Abstract

ABSTRACT In March 2021, a series of three moderate events with moment magnitudes Mw 6.3, 6.0, and 5.5 occurred within a span of 10 days in northern Thessaly, Greece, resulting in a stop–start pattern. The moment tensors (MTs) obtained from the events suggested normal faulting along distinct yet adjacent southeast–northwest-trending faults, indicating a sequential triggering process. We applied two methods to investigate the spatial and temporal characteristics of the source process of the triplet. This approach includes linear slip inversion of regional seismic waveforms and static Global Positioning System offsets, along with backprojection of regional waveforms using the Source-Scanning Algorithm technique. The detailed modeling suggests that three adjacent, subparallel (∼300°), and low-angle, detachment-type structures were responsible for the earthquakes. The stress axes orientation was determined by inverting a dataset of recomputed MTs combined with published solutions of the sequence. The results indicated a clockwise rotation of the local extensional axis by ∼25° compared to the regional ∼north–south extension. This rotation is consistent with the orientation of the modeled seismogenic structures.
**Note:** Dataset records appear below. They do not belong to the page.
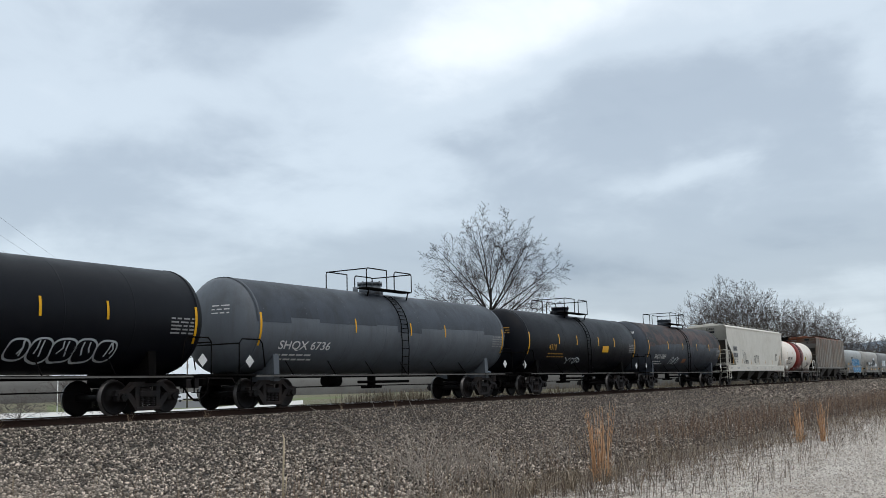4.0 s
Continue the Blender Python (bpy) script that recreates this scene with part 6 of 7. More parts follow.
def art_rack(panels_cloud, fills, edge, seeds, white_tag):
    def art(car, deck, face, low):
        s = Shape()
        put_bar(s, 1.52, 3.98, 5.5, 0.92, lambda x, z: (x, -1.505, z))
        sign = part("sign_board", s, sign_red, deck, "red-brown sign panel")
        t = Shape()
        f = flat_face(-1.512)
        x = 2.4
        for w, h in ((0.2, 0.26), (0.17, 0.2), (0.17, 0.2), (0.12, 0.26), (0.18, 0.28), (0.18, 0.2), (0.12, 0.2), (0.18, 0.2)):
            put_poly(t, [(x, 4.52), (x + w, 4.52), (x + w + 0.05, 4.52 + h), (x + 0.05, 4.52 + h)], f)
            x += w + 0.05
        put_poly(t, [(2.35, 4.44), (4.6, 4.40), (4.55, 4.28), (2.5, 4.38)], f)
        x = 4.5
        for w, h in ((0.28, 0.44), (0.24, 0.26), (0.22, 0.26), (0.1, 0.34), (0.2, 0.42), (0.1, 0.34), (0.22, 0.26)):
            put_poly(t, [(x, 4.08), (x + w, 4.08), (x + w + 0.08, 4.08 + h), (x + 0.08, 4.08 + h)], f)
            x += w + 0.08
        part("emblem", t, mark_white, deck, "white railway emblem as blocks")
        g = flat_face(-1.506)
        g2 = flat_face(-1.562)
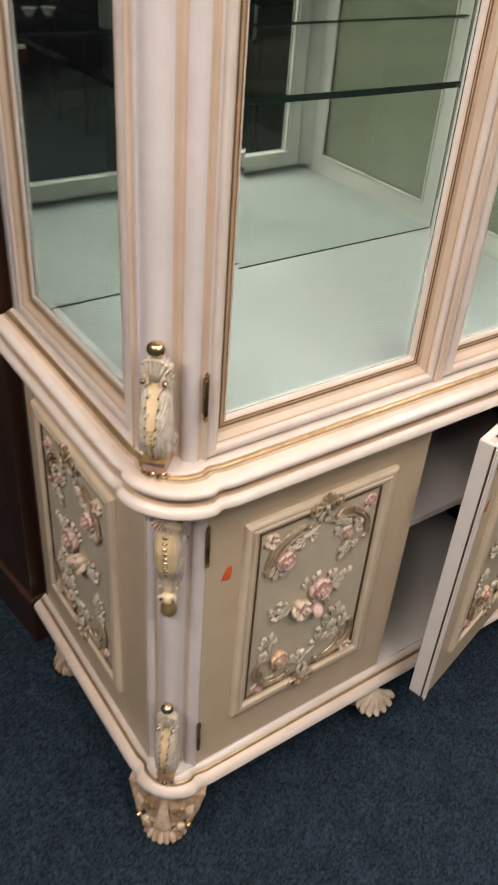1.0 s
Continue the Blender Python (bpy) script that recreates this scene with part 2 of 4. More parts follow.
def prism(bm, profile, ends, mats=None):
    """A bar between two mitred ends: ends(p) gives a profile point's place at either end. mats: the material of each profile edge."""
    a = [bm.verts.new(ends(p)[0]) for p in profile]
    b = [bm.verts.new(ends(p)[1]) for p in profile]
    n = len(profile)
    for i in range(n):
        f = bm.faces.new((a[i], a[(i + 1) % n], b[(i + 1) % n], b[i]))
        if mats:
            f.material_index = mats[i]
    bm.faces.new(a[::-1])
    bm.faces.new(b)
    return bm


def moulded_frame(parent, names, x0, x1, z0, z1, profile, kinds, mats, move=None, skip=(), label="", wide=(1, 1, 1, 1)):
    """Four mitred members round an opening. profile: (inset, y) round the section; kinds: the material of each of its edges;
    wide: how much wider the left, right, bottom and top members are than the profile."""
    l, r, b, t = wide
    sides = {
        "bottom": lambda p: ((x0 + p[0] * l, p[1], z0 + p[0] * b), (x1 - p[0] * r, p[1], z0 + p[0] * b)),
        "top": lambda p: ((x0 + p[0] * l, p[1], z1 - p[0] * t), (x1 - p[0] * r, p[1], z1 - p[0] * t)),
        "left": lambda p: ((x0 + p[0] * l, p[1], z0 + p[0] * b), (x0 + p[0] * l, p[1], z1 - p[0] * t)),
        "right": lambda p: ((x1 - p[0] * r, p[1], z0 + p[0] * b), (x1 - p[0] * r, p[1], z1 - p[0] * t)),
    }
    made = []
    for side, ends in sides.items():
        if side in skip:
            continue
        bm = prism(bmesh.new(), profile, ends, kinds)
        if move:
            bm.transform(move)
        made.append(part(names[0] if side in ("bottom", "top") else names[1], bm, mats, parent, label, smooth=True))
    return made


def tube(bm, path, radii, sides=8, mat=0, flat=1.0, up=None):
    """A round bar along a path, its radius point by point."""
    path = [Vector(p) for p in path]
    rings = []
    for i, p in enumerate(path):
        d = (path[min(i + 1, len(path) - 1)] - path[max(i - 1, 0)]).normalized()
        ref = Vector(up) if up else Vector((0, 1, 0))
        if abs(d.dot(ref)) > 0.95:
            ref = Vector((1, 0, 0)) if abs(d.x) < 0.9 else Vector((0, 0, 1))
        s = d.cross(ref).normalized()
        t = s.cross(d).normalized()
        r = radii[i] if isinstance(radii, (list, tuple)) else radii
        rings.append([p + s * r * math.cos(a) + t * r * flat * math.sin(a) for a in (2 * math.pi * k / sides for k in range(sides))])
    n0 = len(bm.faces)
    loft(bm, rings, True, True)
    bm.faces.ensure_lookup_table()
    for f in bm.faces[n0:]:
        f.material_index = mat
    return bm


def ball(bm, centre, r, mat=0, squash=(1, 1, 1), u=12, v=8):
    got = bmesh.ops.create_uvsphere(bm, u_segments=u, v_segments=v, radius=r, matrix=Matrix.LocRotScale(centre, None, squash))
    for f in {f for w in got["verts"] for f in w.link_faces}:
        f.material_index = mat
    return bm


def smooth_path(points, steps=6):
    """A Catmull-Rom line through points."""
    p = [Vector(q) for q in points]
    p = [2 * p[0] - p[1]] + p + [2 * p[-1] - p[-2]]
    out = []
    for i in range(1, len(p) - 2):
        for k in range(steps):
            t = k / steps
            a, b, c, d = p[i - 1], p[i], p[i + 1], p[i + 2]
            out.append(0.5 * ((2 * b) + (c - a) * t + (2 * a - 5 * b + 4 * c - d) * t * t + (3 * b - a - 3 * c + d) * t ** 3))
    return out + [p[-2]]


# ---------------------------------------------------------------- the shop round it
def sheet(name, dims, mat, label, kind="structure", category=""):
    return tagged(block(name, dims, mat, None, "", 0), label, category or name.split("_")[0], kind=kind)


X0, X1, Y0, Y1 = -5.2, 4.4, -4.6, 1.5
sheet("floor", (X0, X1, Y0, Y1, -0.06, 0.0), CARPET, "dark navy blue short pile carpet floor")
sheet("ceiling", (X0, X1, Y0, Y1, CEILING, CEILING + 0.1), CEILING_TILE, "pale board ceiling with light panels")
sheet("wall_north", (X0, X1, Y1, Y1 + 0.12, -0.06, CEILING), UNLIT_WALL, "plain shop wall, coloured dark as unlit")
sheet("wall_south", (X0, X1, Y0 - 0.12, Y0, -0.06, CEILING), UNLIT_WALL, "plain shop wall, coloured dark as unlit")
sheet("wall_west", (X0 - 0.12, X0, Y0, Y1, -0.06, CEILING), UNLIT_WALL, "plain shop wall, coloured dark as unlit")
sheet("wall_east", (X1, X1 + 0.12, Y0, Y1, -0.06, CEILING), UNLIT_WALL, "plain shop wall, coloured dark as unlit")


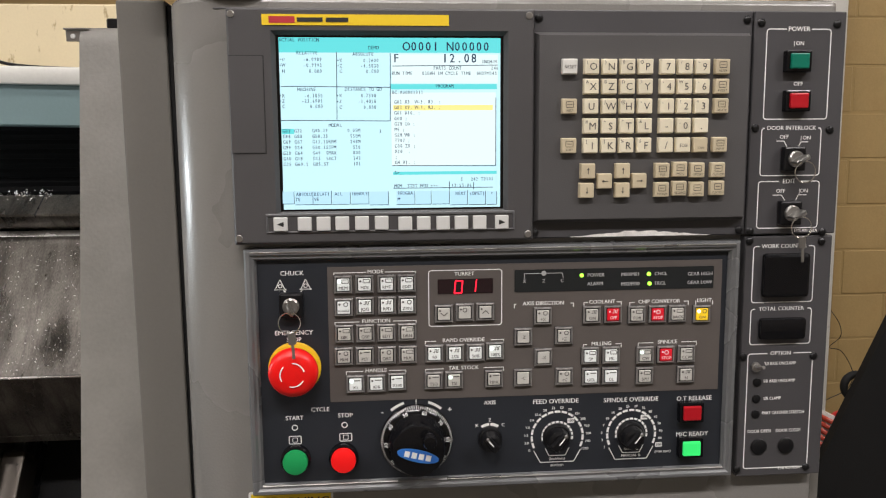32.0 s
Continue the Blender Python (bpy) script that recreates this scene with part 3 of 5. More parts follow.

Inversions for both nodal planes and grid-searching fault geometry and orientation showed that for the first-two strongest events, the activated fault planes dipped to the northeast, whereas an antithetic (southwest dipping) fault was activated during the last weaker event. For the Mw 6.3 event, both the independent analyses indicated an overall rupture duration of ∼10 s, energy bursts above and near the hypocenter, up-dip (toward the southwest) rupture propagation in the early stages of the source process, and a bilateral rupture at later stages.